Hydrogels are also found in nature.
For example, bacterial biofilms and vegetative structures are motifs that can be found all over nature and contain high amounts of water.
Gelatin and agar are important materials known to be used in ancient times of human history [4].
When exposed to a thermodynamically suitable solvent (water or any biological fluid), these materials, which can hold a large amount of solvent in their pores or in the interstitial spaces in their structure, can reach their maximum dimensions by swelling completely [1].
Hydrogels undergo a pronounced volume phase transition or gel-sol transition in response to certain physical and chemical stimuli.
These physical stimuli; temperature, electric and magnetic field, solvent content, light intensity and intensity, while chemical (or biochemical) benefits can be listed as pH, presence of ions and special chemicals[3].

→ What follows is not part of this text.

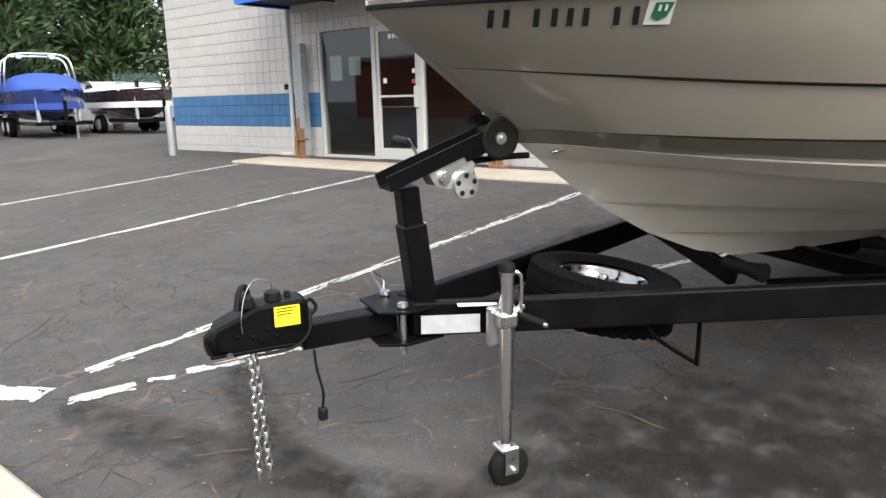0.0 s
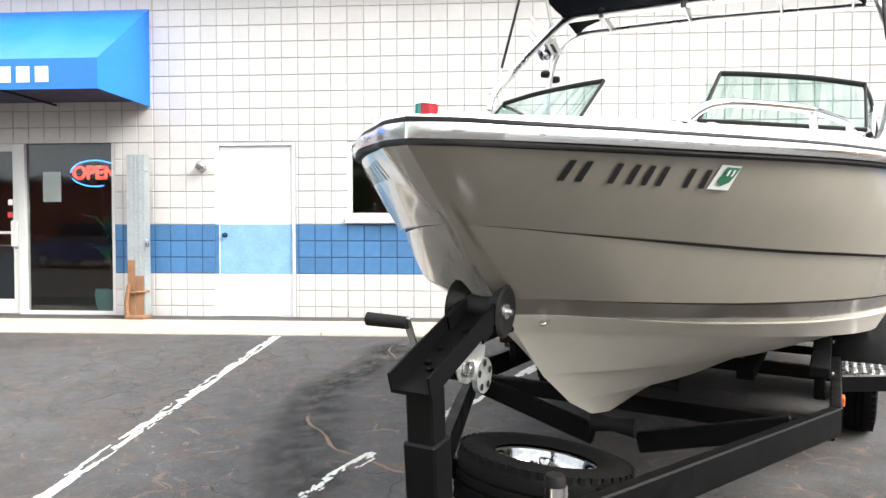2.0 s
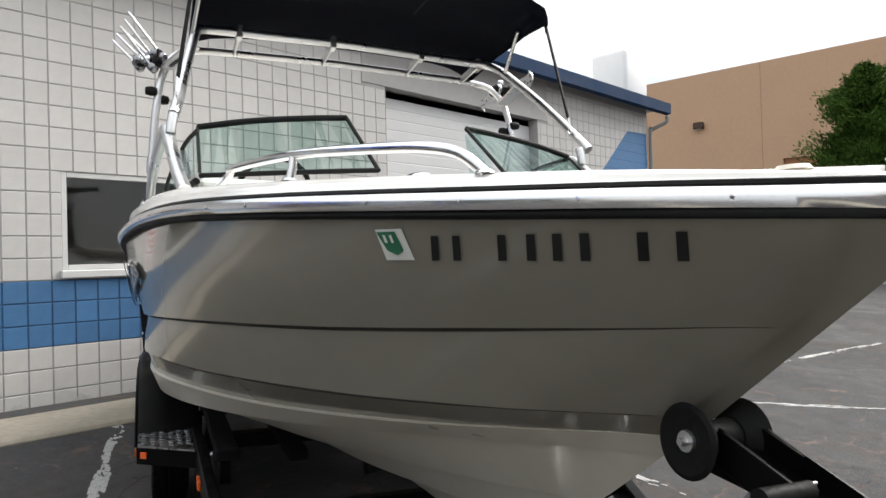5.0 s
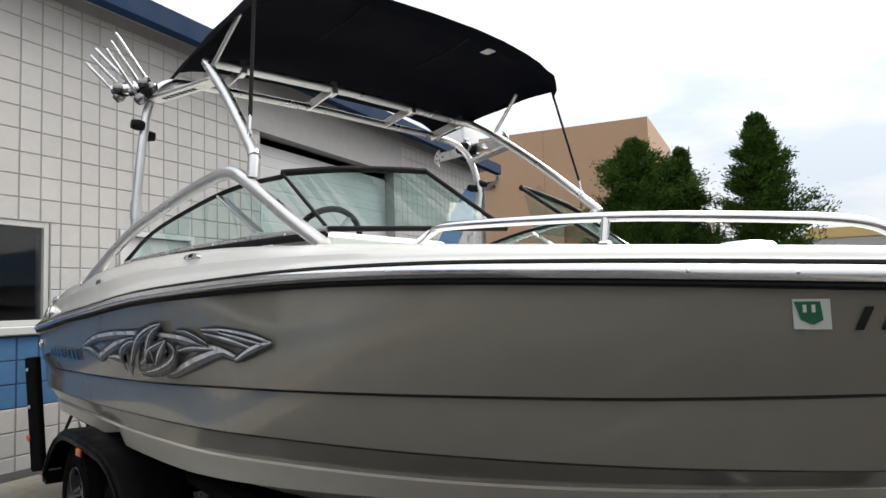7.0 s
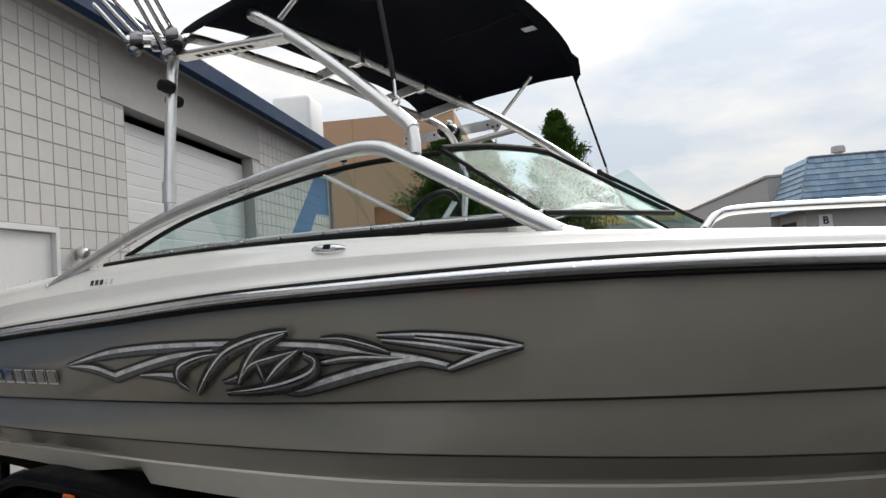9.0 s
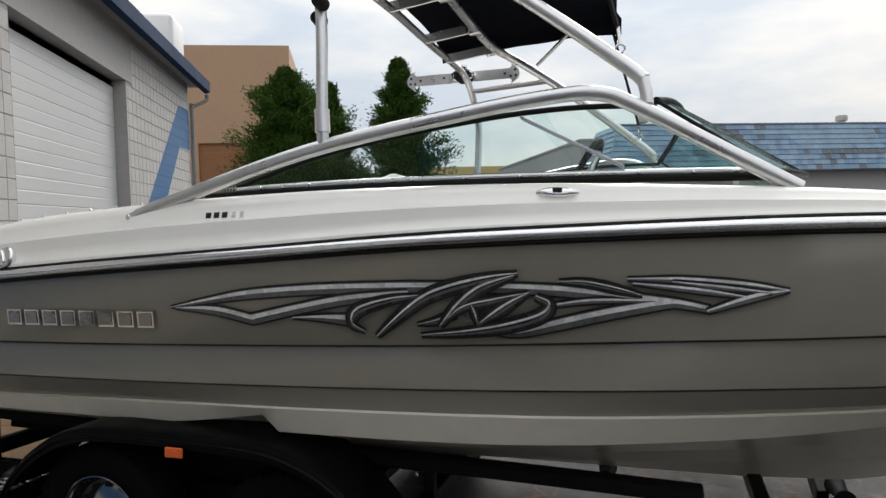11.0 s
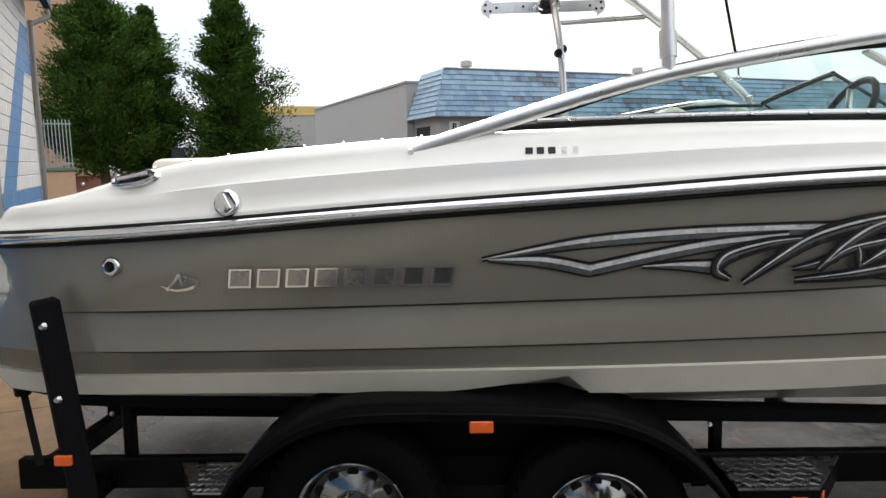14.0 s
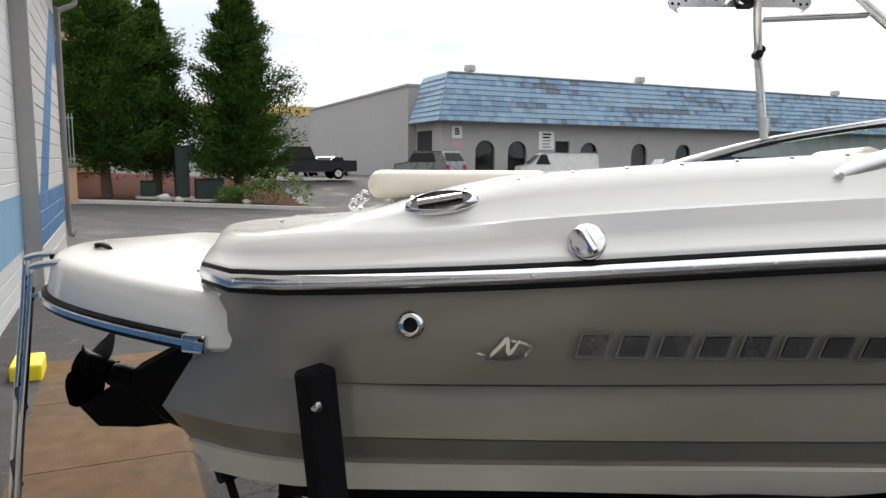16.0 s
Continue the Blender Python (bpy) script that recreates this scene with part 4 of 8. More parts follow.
HOOP = spline([(4.47, 1.125, 1.60), (4.28, 1.125, 1.665), (3.67, 1.115, 1.835), (3.1, 1.085, 1.935), (2.78, 1.06, 1.978), (2.62, 1.05, 1.978), (2.5, 1.04, 1.928), (2.19, 1.01, 1.748), (2.01, 0.985, 1.645)], 7)
hoops = both("tower_hoop", HOOP, 0.026, M_ALU)
for s, h in zip((1, -1), hoops):
    part("foot_cap", lt([(0, -0.03), (0.024, -0.026), (0.03, -0.01), (0.03, 0.012), (0, 0.016)], along((4.48, s * 1.128, 1.597), (4.48, s * 1.5, 1.615)), 16), M_ALU, h, smooth=50)
    part("bolt", lt([(0, 0.004), (0.009, 0.004), (0.011, 0)], along((4.445, s * 1.155, 1.612), (4.445, s * 1.5, 1.62)), 10), M_CHROME, h)
FRONT = [(2.478, 1.022, 2.018), (2.54, 1.007, 2.077), (2.87, 0.96, 2.345), (3.20, 0.915, 2.585), (3.35, 0.885, 2.680), (3.42, 0.80, 2.712), (3.44, 0.5, 2.725), (3.44, 0.0, 2.735)]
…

In most cases, the conformational changes of the hydrogel are reversible.
In other words, after a reaction in which the stimulus is removed, the hydrogel material can return to its original state.
The response to external stimuli depends on the nature of the monomer in the material, the charge density, the presence of chains, and the degree of cross-links [3].

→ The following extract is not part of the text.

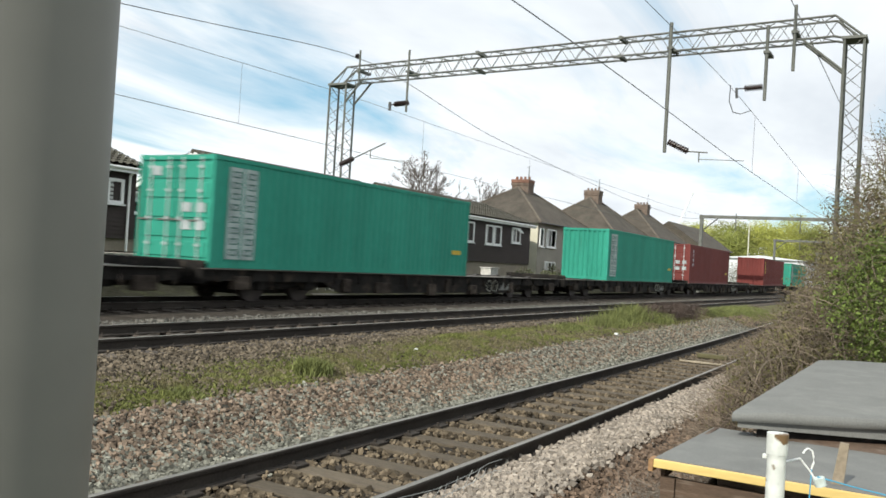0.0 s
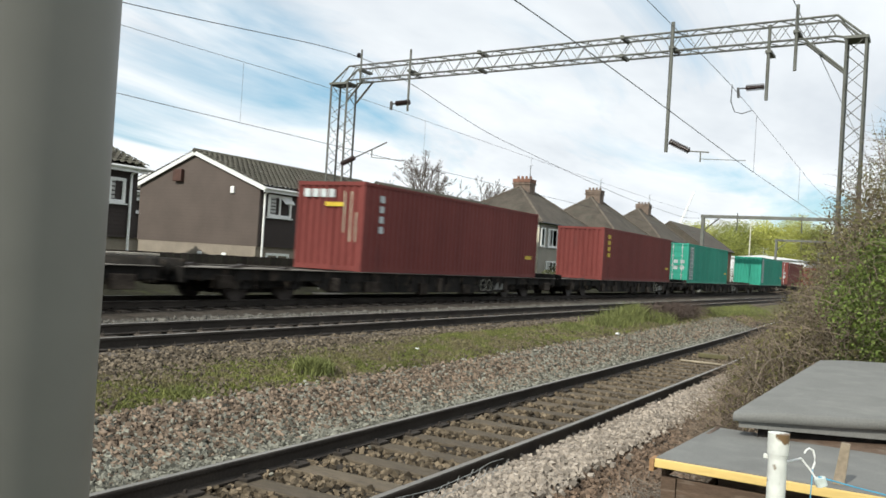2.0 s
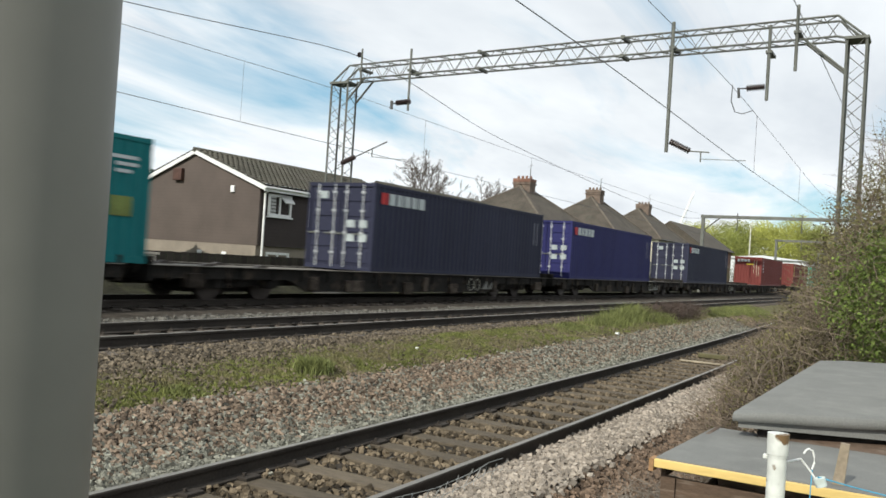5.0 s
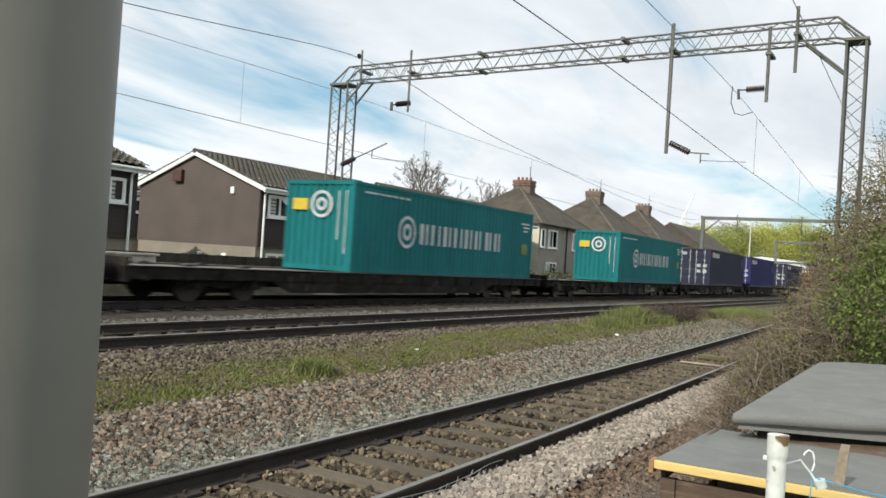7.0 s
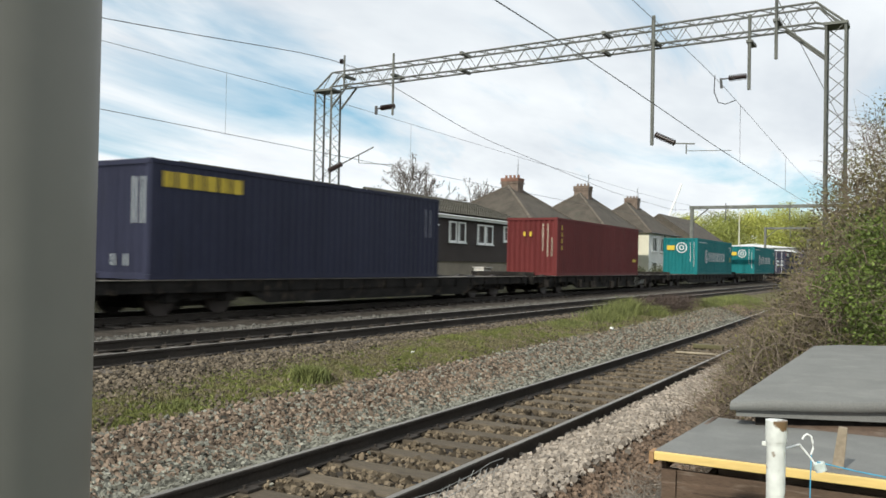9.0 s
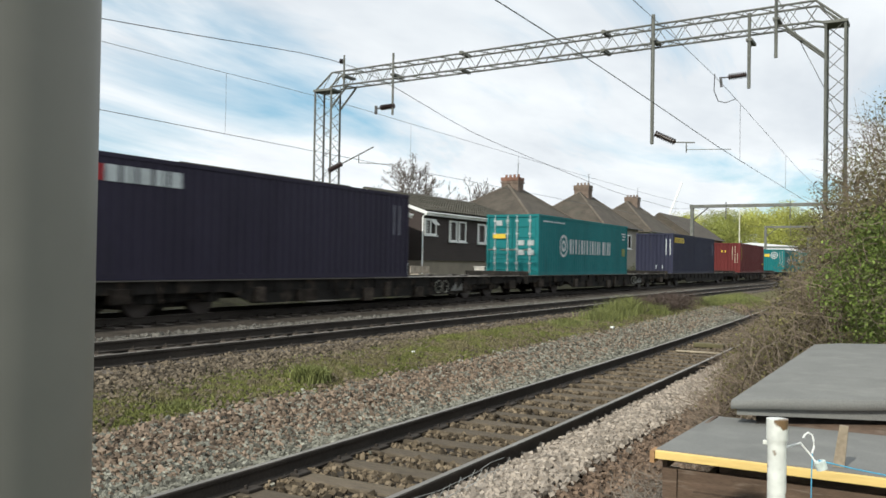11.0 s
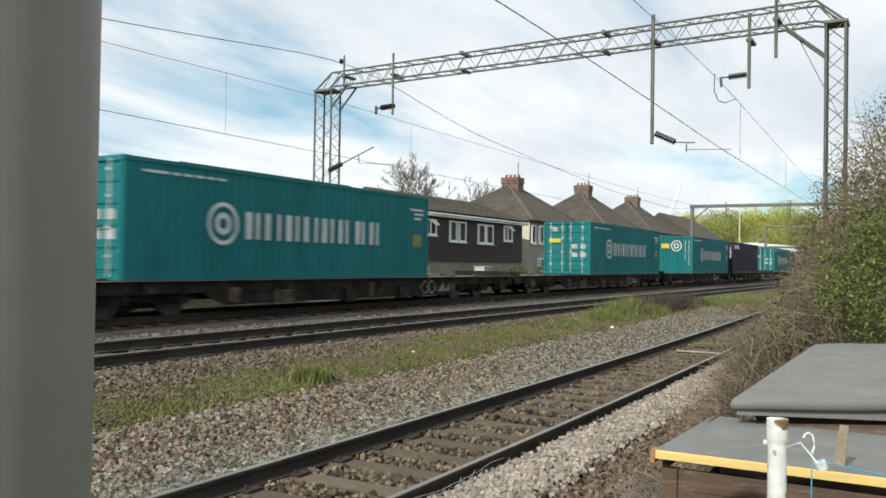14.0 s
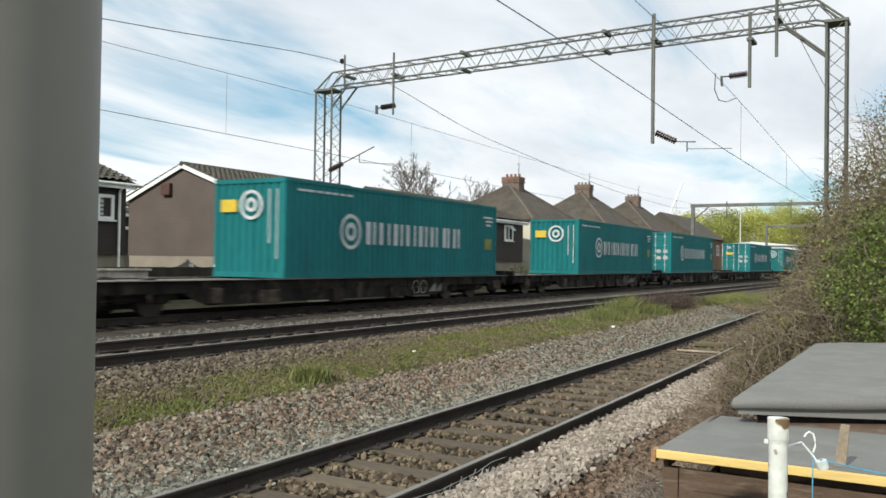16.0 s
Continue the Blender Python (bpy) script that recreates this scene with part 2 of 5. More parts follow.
def stones(name, label, material, boxes, size, seed, shift=0.0, across_siding=True, between=False):
    """Crushed stones strewn over the ground: boxes of (x0, x1, q0, q1, how many)."""
    rng = np.random.default_rng(seed)
    P = []
    for x0, x1, q0, q1, count in boxes:
        u = rng.random(count)
        x = x0 + (x1 - x0) * u ** 1.5
        q = q0 + (q1 - q0) * rng.random(count) + rng.normal(0, 0.07, count)
        keep = np.abs((x + 3.0 + 0.325) % 0.65 - 0.325) > (0.155 if between else -1)
        x, q = x[keep], q[keep]
        P.append(np.stack([x, q + (veer(x) if across_siding else 0)], -1))
    P = np.concatenate(P)
    n = len(P)
    s = size * (0.55 + 0.75 * rng.random((n, 1, 1))) * (0.75 + 0.5 * rng.random((n, 1, 3)))
    cube = np.array([(x, y, z) for z in (-1, 1) for y in (-1, 1) for x in (-1, 1)], float)[None]
    v = cube * s * 0.5 + rng.normal(0, size * 0.11, (n, 8, 3))
    a = rng.normal(size=(n, 4))
    a /= np.linalg.norm(a, axis=1, keepdims=True)
    w, x, y, z = a.T
    R = np.stack([1 - 2 * (y * y + z * z), 2 * (x * y - z * w), 2 * (x * z + y * w), 2 * (x * y + z * w), 1 - 2 * (x * x + z * z),
                  2 * (y * z - x * w), 2 * (x * z - y * w), 2 * (y * z + x * w), 1 - 2 * (x * x + y * y)], -1).reshape(n, 3, 3)
    v = np.einsum("nij,nkj->nki", R, v)
    zz = ground_z(P[:, 0], P[:, 1]) + shift + size * (1.05 * rng.random(n) - 0.1)
    v += np.concatenate([P, zz[:, None]], 1)[:, None, :]
    faces = np.array([(0, 2, 3, 1), (4, 5, 7, 6), (0, 1, 5, 4), (2, 6, 7, 3), (0, 4, 6, 2), (1, 3, 7, 5)])[None] + (np.arange(n) * 8)[:, None, None]
    me = fast_mesh(name, v.reshape(-1, 3), faces.reshape(-1, 4))
    me.materials.append(material)
    return tagged(new(name, me), label, "stones", kind="stuff")


GREYST = mat("grey_ballast_stone", (0.158, 0.155, 0.128), 0.9, 0, 0.2, 9, 60, 0.3, island=0.75, spec=0.2)
BROWNST = mat("pinkish_brown_ballast_stone", (0.162, 0.122, 0.090), 0.9, 0, 0.2, 9, 60, 0.3, island=0.7, spec=0.2)
PALEST = mat("pale_ballast_stone", (0.29, 0.25, 0.208), 0.9, 0, 0.15, 9, 60, 0.3, island=0.45, spec=0.2)
CRIBST = mat("oily_crib_stone", (0.118, 0.092, 0.062), 0.9, 0, 0.25, 9, 60, 0.3, island=0.75, spec=0.2)
stones("grey_ballast", "grey crushed ballast stones beside the siding rail", GREYST,
       [(1.5, 14, 5.1, 6.0, 21000), (14, 36, 5.15, 6.75, 14500), (3, 14, 5.8, 6.7, 5000)], 0.035, 1)
stones("brown_ballast", "pinkish brown ballast stones on the siding shoulder", BROWNST,
       [(1.5, 14, 5.75, 6.7, 19000), (14, 40, 5.8, 6.75, 7500)], 0.035, 2)
stones("pale_ballast", "clean pale ballast stones outside the near rail", PALEST,
       [(4.0, 15, 2.93, 3.42, 11500), (15, 30, 2.95, 3.4, 5600)], 0.038, 3, shift=0.04)
stones("crib_ballast", "oily brown ballast between the siding sleepers", CRIBST, [(2.5, 14, 3.6, 4.95, 6400), (14, 30, 3.6, 4.95, 5200)], 0.04, 4, shift=0.0, between=True)
stones("cess_gravel", "brown gravel beside the siding", mat("brown_gravel", (0.15, 0.105, 0.074), 0.95, 0, 0.2, 9, 50, 0.3, island=0.45),
       [(3.5, 20, 1.7, 2.95, 14500)], 0.034, 5)
stones("main_ballast", "pale grey ballast between the main line tracks", mat("main_ballast_stone", (0.105, 0.098, 0.085), 0.9, 0, 0.2, 9, 60, 0.3, island=0.35),
       [(3, 60, 11.2, 12.5, 10000)], 0.05, 6, across_siding=False)
stones("shoulder_ballast", "brown dirty ballast on the main line shoulder",
       mat("dirty_ballast_stone", (0.112, 0.090, 0.064), 0.95, 0, 0.2, 9, 60, 0.3, island=0.7),
       [(3, 14, 7.9, 9.2, 8500), (14, 50, 8.4, 9.2, 5500), (3, 12, 7.6, 8.2, 1400), (4, 30, 6.8, 8.0, 3600)], 0.031, 7, across_siding=False)


# ---- tracks ----
RAIL = [(-0.07, 0), (0.07, 0), (0.07, 0.012), (0.012, 0.03), (0.009, 0.115), (0.034, 0.125), (0.035, 0.15), (0.028, 0.16),
        (-0.028, 0.16), (-0.035, 0.15), (-0.034, 0.125), (-0.009, 0.115), (-0.012, 0.03), (-0.07, 0.012)]


def rail_mesh(centre, top, x0, x1, step):
    g = Geo()
    n = len(RAIL)
    xs = np.arange(x0, x1 + step / 2, step)
    for i, x in enumerate(xs):
        y = centre(x)
        g.v.extend((x, y + a, top - 0.16 + b) for a, b in RAIL)
        if i:
            for j in range(n):
                k = (j + 1) % n
                g.f.append(((i - 1) * n + j, (i - 1) * n + k, i * n + k, i * n + j))
                g.m.append(1 if j == 7 else 0)
    return g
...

The hydrophilic nature, water absorption capacity and stiffness of hydrogels depend on the presence of hydrophilic side groups in the main chain (backbone) of the molecule.
For example, alcohol, carboxylic acid (-COOH), amide (-CONH2), amino (-NH2) and sulfonic acid (-SO3H) groups can be given [1]
The characteristic properties of hydrogels
The characteristic properties of hydrogels, such as desired functionality, reversibility, sterilizability, and biocompatibility, meet both biological and material requirements for tissue/organ therapy and interaction with biological systems [4].
In addition, thanks to these properties, it is possible to use hydrogels in water purification, ion exchange chromatography, oil recovery, sensor industry, immobilized enzyme industry, agriculture, food packaging, pharmacy and biomedical fields.
Despite the advantageous properties such as hydrophilicity, swelling ability, gelability, mechanical strength, porosity, and biocompatibility, hydrogels also have some disadvantageous properties [1].
Factors such as low solubility, high crystallization, some undesirable mechanical and thermal properties, the presence of unreacted monomers and the use of toxic crosslinkers limit the use of hydrogels.
The biodegradability of the hydrogel depends on the monomer used and the type of bond. For this reason, the biodegradability of hydrogels varies according to the purpose for which they will be used [4].